Sinon, le grand argument du film est bien son acteur principal. Philip Seymour Hoffman est tout simplement stupéfiant. Et il ne s'agit pas simplement de performance de travestissement qui caractérise habituellement les récompense d'acteur, mais bien d'une incarnation d'une personne à l'écran. Les mimiques et intonations sont celles du personnage; on peut admirer le travail de composition ou reprocher la facilité qu'il y a à choisir un personnage aussi typé. Mais au-delà de ça, et malgré la distance précisément introduite avec ce personnage du fait même de ses types de comportement et d'expression, Truman Capote nous est rendu familier et proche par le comédien.
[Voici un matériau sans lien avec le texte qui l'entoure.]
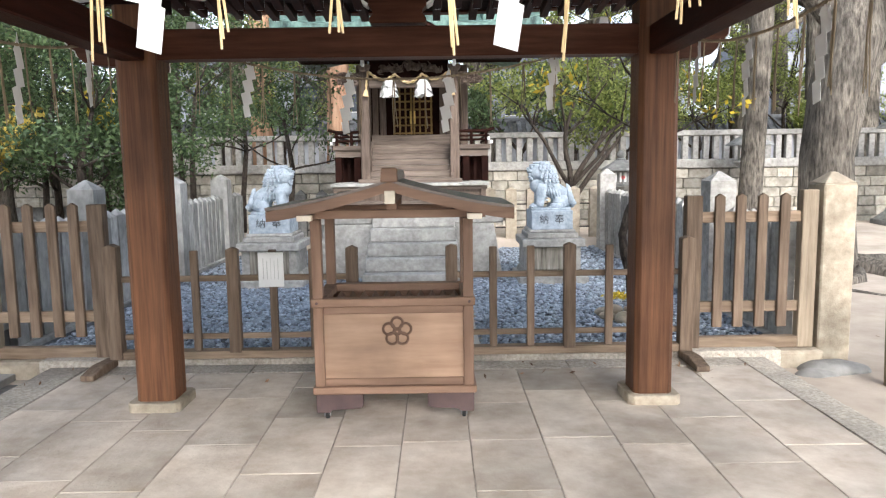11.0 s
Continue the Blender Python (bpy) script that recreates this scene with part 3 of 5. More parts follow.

J'ai été stupéfait par cette présence.
Je vous recommande donc ce film, en signalant son caractère déceptif (tiens, j'ai déjà dit ça ailleurs...), pour éviter que vous vous endormiez ou que vous sortiez dès la première demi-heure. Selon moi ce film mérite vraiment d'être vu. Sa fin est d'une très grande beauté, terriblement poignante, enchevêtrant jusqu'au bout écriture vie et mort. Le titre du roman arrière-plan du film, In Cold Blood (De sang-froid), devient ainsi l'image qui règle finalement la moindre des actions menées et espérant une issue, de la plus évidente, le meurtre, jusqu'à l'écriture, qui elle aussi réclame son lot de cadavres. Tuer et écrire paraissent alors demander de semblables qualités, expliquant a posteriori la fascination réciproque éprouvée par Perry Smith et Truman Capote. In Cold Blood, l'état de celui qui écrit et qui a surmonté le déferlement de ses émotions.